Another heavy read, Laurie Halse Anderson’s “Wintergirls” will give a mature reader a glimpse into the mind of a young woman suffering from anorexia. “Wintergirls” accurately portrays anorexia as the complex mental disorder that it is.
“Evolution, Me, & Other Freaks of Nature” by Robin Brande is a great match for the reader curious about the reconciliation of religion and science. I actually bought this book for my 11th-grade chemistry teacher, a real-life Miss Shepherd.
Robin Brande’s “Fat Cat” is perfect for a lover of “The Omnivore’s Dilemma,” “Food, Inc.,” “Supersize Me,” or the like. Foodies will also love Cat and her delectable creations.
“How to Ruin a Summer Vacation” by Simone Elkeles is a great match for the religious studies major or the reader who dreams of finding love in a foreign country.
“Leaving Paradise,” also by Simone Elkeles, is perfect for the reader looking for an unlikely love story with a shocking twist.
Consider giving “Burned” by Ellen Hopkins to the horse lover in your life. Pattyn, the protagonist, is sent to live with her aunt on a horse farm. I, an appreciator of horses from afar, due to a severe allergy to fur in any form, loved these scenes.
“Identical,” another novel in free verse by Ellen Hopkins, is about twins, so I’m inclined to suggest it FOR twins. However, I imagine that “Identical” would be even more emotionally charged and taxing for a twin, so with this suggestion comes the warning.
“Tricks” is my favorite book by Ellen Hopkins. I suggest this for any mature reader looking for a book that will make them change every stereotype they have about prostitution and what drives it.
Barry Lyga’s “Boy Toy” is an intense read for a mature reader. It deals with the sexual abuse of a young boy at the hands of his teacher. This is definitely an appropriate read for anyone looking to go into education, school psychology, or any related field.
“Hero-Type” by Barry Lyga is perfect for anyone interested in our constitutional rights, especially freedom of speech. This book is so jammed packed, there are three major storylines – it’s like getting three books in one! The perfect book for our current economy!
“Gamer Girl” by Mari Mancusi is a great match for that reader that’s not quite ready to jump head first into Manga, but is curious about the genre. (Ahem … me … ahem) As someone who has never had the desire to read Manga, I genuinely enjoyed this book.
Choose “Fade” and “Wake” by Lisa McMann for the reader who likes the fantasy aspects of “Twilight” but can’t stand Bella’s weak character. I’ve compared this series to Meg Cabot’s “Mediator” series, so lovers of Meg Cabot are bound to love Lisa McMann.
Sarah Ockler’s “Twenty Boy Summer” is a book for the person who longs for summer days and vacation. A bittersweet, romantic story, “Twenty Boy Summer” will evoke memories of hot summer days and the trials and tribulations of friendship.
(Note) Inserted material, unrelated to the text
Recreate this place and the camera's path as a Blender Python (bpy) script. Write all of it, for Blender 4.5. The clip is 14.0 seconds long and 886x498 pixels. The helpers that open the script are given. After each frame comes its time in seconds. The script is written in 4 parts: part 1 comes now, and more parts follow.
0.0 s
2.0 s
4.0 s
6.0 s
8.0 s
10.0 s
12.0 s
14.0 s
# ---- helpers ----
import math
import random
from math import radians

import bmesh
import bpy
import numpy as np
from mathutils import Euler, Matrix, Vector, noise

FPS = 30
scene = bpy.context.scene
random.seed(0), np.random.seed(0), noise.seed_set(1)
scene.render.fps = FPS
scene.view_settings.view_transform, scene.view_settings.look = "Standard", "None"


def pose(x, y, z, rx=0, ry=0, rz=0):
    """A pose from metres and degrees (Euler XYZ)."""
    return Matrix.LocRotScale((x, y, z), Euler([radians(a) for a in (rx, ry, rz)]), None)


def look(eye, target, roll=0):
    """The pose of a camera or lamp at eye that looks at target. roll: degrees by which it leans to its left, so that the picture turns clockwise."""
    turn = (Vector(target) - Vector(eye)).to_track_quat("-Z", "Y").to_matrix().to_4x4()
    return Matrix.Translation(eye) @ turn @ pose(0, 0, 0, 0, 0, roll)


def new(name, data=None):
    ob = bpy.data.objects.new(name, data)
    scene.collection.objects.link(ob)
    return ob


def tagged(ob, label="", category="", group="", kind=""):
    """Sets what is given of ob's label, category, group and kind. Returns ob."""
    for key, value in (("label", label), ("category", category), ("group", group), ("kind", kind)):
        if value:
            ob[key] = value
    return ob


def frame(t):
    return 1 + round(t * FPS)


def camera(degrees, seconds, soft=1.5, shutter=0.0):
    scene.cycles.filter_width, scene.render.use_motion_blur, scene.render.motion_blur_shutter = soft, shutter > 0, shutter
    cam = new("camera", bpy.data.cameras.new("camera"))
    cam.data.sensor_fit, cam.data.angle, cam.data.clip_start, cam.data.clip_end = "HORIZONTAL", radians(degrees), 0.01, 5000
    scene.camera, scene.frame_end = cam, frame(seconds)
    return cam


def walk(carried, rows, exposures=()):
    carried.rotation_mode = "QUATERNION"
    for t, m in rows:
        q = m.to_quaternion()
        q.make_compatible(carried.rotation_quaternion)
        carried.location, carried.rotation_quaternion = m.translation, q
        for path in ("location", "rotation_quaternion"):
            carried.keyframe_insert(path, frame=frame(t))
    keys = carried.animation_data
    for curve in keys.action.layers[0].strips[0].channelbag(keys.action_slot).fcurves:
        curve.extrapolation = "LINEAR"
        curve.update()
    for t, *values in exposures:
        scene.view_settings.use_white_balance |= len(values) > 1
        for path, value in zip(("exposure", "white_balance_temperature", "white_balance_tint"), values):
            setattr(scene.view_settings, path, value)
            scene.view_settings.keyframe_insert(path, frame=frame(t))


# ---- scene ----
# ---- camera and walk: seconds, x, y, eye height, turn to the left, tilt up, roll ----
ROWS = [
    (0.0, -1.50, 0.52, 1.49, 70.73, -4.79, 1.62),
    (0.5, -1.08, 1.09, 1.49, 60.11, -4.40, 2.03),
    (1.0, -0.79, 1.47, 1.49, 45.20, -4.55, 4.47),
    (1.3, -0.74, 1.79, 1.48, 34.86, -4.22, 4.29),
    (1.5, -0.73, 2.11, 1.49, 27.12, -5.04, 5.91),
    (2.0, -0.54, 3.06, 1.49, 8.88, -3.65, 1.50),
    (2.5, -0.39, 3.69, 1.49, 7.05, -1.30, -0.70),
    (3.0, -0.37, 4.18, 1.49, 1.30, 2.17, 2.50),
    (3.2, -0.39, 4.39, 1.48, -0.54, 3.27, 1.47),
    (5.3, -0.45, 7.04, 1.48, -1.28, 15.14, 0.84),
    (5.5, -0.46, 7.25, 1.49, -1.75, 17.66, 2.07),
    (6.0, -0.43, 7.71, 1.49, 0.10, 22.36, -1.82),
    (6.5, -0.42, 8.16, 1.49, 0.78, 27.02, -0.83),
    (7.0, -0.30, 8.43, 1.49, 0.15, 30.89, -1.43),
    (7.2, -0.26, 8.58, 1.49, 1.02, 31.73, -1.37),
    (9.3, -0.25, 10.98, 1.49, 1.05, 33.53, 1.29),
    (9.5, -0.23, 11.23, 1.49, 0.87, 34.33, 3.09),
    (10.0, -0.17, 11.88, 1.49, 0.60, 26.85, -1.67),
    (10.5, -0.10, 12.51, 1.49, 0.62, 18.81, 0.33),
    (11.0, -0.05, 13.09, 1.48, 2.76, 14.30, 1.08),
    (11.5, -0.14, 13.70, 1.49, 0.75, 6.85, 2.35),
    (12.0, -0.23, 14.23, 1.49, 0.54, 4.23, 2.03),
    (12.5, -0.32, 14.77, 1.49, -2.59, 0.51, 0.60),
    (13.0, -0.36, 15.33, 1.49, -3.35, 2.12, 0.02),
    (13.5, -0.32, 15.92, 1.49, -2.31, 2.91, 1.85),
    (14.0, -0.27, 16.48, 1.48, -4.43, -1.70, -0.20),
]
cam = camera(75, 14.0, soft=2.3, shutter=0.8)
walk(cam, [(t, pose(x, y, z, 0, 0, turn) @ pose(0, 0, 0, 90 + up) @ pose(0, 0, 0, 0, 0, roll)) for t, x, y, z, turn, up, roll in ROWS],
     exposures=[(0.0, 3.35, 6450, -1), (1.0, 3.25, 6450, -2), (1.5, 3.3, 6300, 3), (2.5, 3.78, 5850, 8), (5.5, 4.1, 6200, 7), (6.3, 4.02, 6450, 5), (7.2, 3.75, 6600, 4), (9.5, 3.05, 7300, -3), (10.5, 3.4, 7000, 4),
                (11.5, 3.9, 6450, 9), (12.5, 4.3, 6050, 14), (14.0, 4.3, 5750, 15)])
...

Amy Kathleen Ryan’s “Shadow Falls” will resonate with any rock climber or nature lover. Chock full of descriptions of the natural beauty of Wyoming, it’s not just the story, but also the setting, that’s irresistible.
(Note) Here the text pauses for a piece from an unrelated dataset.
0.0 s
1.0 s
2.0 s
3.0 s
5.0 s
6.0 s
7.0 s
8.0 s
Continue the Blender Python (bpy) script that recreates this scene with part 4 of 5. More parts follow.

I feel the need to mention “Zen and Xander Undone” by Amy Kathleen Ryan, but all I’m telling you is that I was lucky enough to get the opportunity to read it early. Keep checking back for the full sneak peak in a few days …
Matt de la Pena’s “Mexican White Boy” is a book for the baseball lovers in your life. I’ll also admit that it’s more of a ‘boy book’ than most of the other books I’ve read to far. But both girls and guys will enjoy this story of feeling like you don’t belong.
“Far From You” by Lisa Schroeder is a book for the lovers of TBF alum Ellen Hopkins. Lisa, like Ellen, writes in free verse poetry, so readers who love Ellen’s books because of their format will love “Far From You.” Even those who aren’t fans of poetry will like this story of trying to adjust to a new blended family, though.
Jennifer E. Smith’s “The Comeback Season” is perfect for anyone who would appreciate a blending of the movies “Fever Pitch” and “A Walk to Remember.” I know, I know, those sound like two very opposite movies, but this sweet romance between baseball-crazy teenagers, one of whom is seriously ill, will rocket it’s way to the top of a reader’s “To Buy” list.
“You Are Here” by Jennifer E. Smith is one of those rare books that everyone will appreciate. The story of Emma, the lone “average” member of a brilliant family, and her neighbor’s cross-country road trip to visit the grave of Emma’s twin brother, whom she never knew existed, is a ride that every reader should take.
Terry Trueman’s “Stuck in Neutral” and “Cruise Control” are books for the reader with a short attention span or the reader with a busy agenda. These companion novels are short, but fast-paced reads which will keep you on the end of seat and hungry for more.
“Inside Out,” another Terry Trueman novel, is an excellent choice for anyone interested in reading something from the point of view of a young man with a mental illness. This, like Terry’s other books, will definitely grab even the most reluctant reader.
“Being Dead” by Vivan Vande Velde is the book to buy for the reader that loves Halloween, the supernatural, or ghost stories around the camp fire. A collection of short stories, all about ghosts, “Being Dead” will send shivers down your spine for the entirety of its 224 pages.
“What They Always Tell Us” by Martin Wilson is perfect for readers who love David Levithan, Brent Hartinger, or Alex Sanchez. However, “What They Always Tell Us” is more than just a coming of age story about a young gay man; it is also a touching story of two brothers and the complexity of their relationship.